**EXERCISE OBJECTIVE:** Repeat the full listing below verbatim and keep the images out.
## START DATA EXTRACT
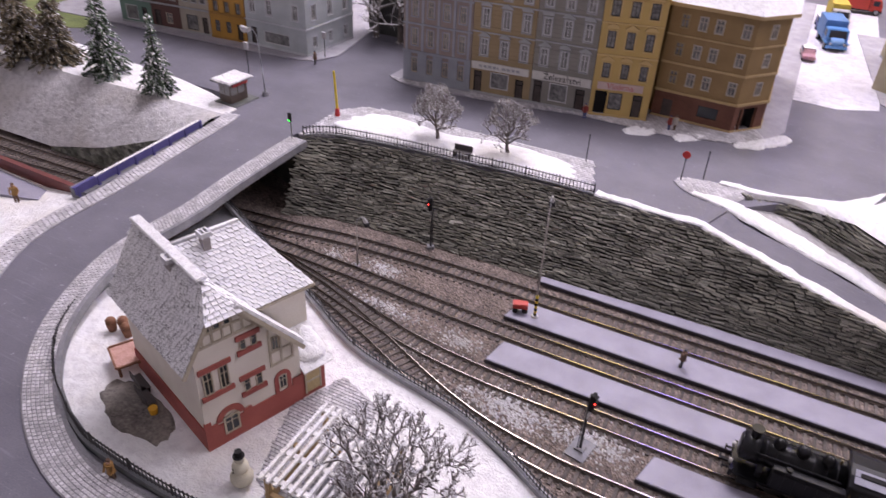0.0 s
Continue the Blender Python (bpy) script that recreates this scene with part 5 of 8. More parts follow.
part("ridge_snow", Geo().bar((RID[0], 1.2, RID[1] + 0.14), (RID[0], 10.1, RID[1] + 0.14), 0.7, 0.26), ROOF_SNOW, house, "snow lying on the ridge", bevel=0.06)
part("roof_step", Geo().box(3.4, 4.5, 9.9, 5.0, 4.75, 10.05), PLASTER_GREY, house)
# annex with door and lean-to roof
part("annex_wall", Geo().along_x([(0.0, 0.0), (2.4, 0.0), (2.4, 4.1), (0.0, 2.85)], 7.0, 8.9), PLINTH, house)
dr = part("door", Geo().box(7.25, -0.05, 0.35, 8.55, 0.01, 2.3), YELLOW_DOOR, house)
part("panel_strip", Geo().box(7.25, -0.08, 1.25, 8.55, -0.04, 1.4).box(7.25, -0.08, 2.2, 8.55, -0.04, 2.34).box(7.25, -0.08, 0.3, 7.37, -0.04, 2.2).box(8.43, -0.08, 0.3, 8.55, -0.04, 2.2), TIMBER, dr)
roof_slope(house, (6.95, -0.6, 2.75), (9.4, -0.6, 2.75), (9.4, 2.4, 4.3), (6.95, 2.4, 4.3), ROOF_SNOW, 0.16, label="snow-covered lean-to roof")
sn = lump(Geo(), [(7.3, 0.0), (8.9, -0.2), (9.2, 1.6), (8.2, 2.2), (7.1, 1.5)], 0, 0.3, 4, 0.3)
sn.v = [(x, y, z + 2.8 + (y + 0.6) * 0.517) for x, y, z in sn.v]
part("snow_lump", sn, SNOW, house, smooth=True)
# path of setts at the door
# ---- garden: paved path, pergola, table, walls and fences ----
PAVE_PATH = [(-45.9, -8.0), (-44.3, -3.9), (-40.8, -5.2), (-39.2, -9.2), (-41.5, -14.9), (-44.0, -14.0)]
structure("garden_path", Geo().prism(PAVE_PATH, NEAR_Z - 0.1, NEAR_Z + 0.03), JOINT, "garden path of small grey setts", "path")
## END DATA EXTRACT
**SOLVED EXERCISE:**
0.0 s
Continue the Blender Python (bpy) script that recreates this scene with part 5 of 8. More parts follow.
part("ridge_snow", Geo().bar((RID[0], 1.2, RID[1] + 0.14), (RID[0], 10.1, RID[1] + 0.14), 0.7, 0.26), ROOF_SNOW, house, "snow lying on the ridge", bevel=0.06)
part("roof_step", Geo().box(3.4, 4.5, 9.9, 5.0, 4.75, 10.05), PLASTER_GREY, house)
# annex with door and lean-to roof
part("annex_wall", Geo().along_x([(0.0, 0.0), (2.4, 0.0), (2.4, 4.1), (0.0, 2.85)], 7.0, 8.9), PLINTH, house)
dr = part("door", Geo().box(7.25, -0.05, 0.35, 8.55, 0.01, 2.3), YELLOW_DOOR, house)
part("panel_strip", Geo().box(7.25, -0.08, 1.25, 8.55, -0.04, 1.4).box(7.25, -0.08, 2.2, 8.55, -0.04, 2.34).box(7.25, -0.08, 0.3, 7.37, -0.04, 2.2).box(8.43, -0.08, 0.3, 8.55, -0.04, 2.2), TIMBER, dr)
roof_slope(house, (6.95, -0.6, 2.75), (9.4, -0.6, 2.75), (9.4, 2.4, 4.3), (6.95, 2.4, 4.3), ROOF_SNOW, 0.16, label="snow-covered lean-to roof")
sn = lump(Geo(), [(7.3, 0.0), (8.9, -0.2), (9.2, 1.6), (8.2, 2.2), (7.1, 1.5)], 0, 0.3, 4, 0.3)
sn.v = [(x, y, z + 2.8 + (y + 0.6) * 0.517) for x, y, z in sn.v]
part("snow_lump", sn, SNOW, house, smooth=True)
# path of setts at the door
# ---- garden: paved path, pergola, table, walls and fences ----
PAVE_PATH = [(-45.9, -8.0), (-44.3, -3.9), (-40.8, -5.2), (-39.2, -9.2), (-41.5, -14.9), (-44.0, -14.0)]
structure("garden_path", Geo().prism(PAVE_PATH, NEAR_Z - 0.1, NEAR_Z + 0.03), JOINT, "garden path of small grey setts", "path")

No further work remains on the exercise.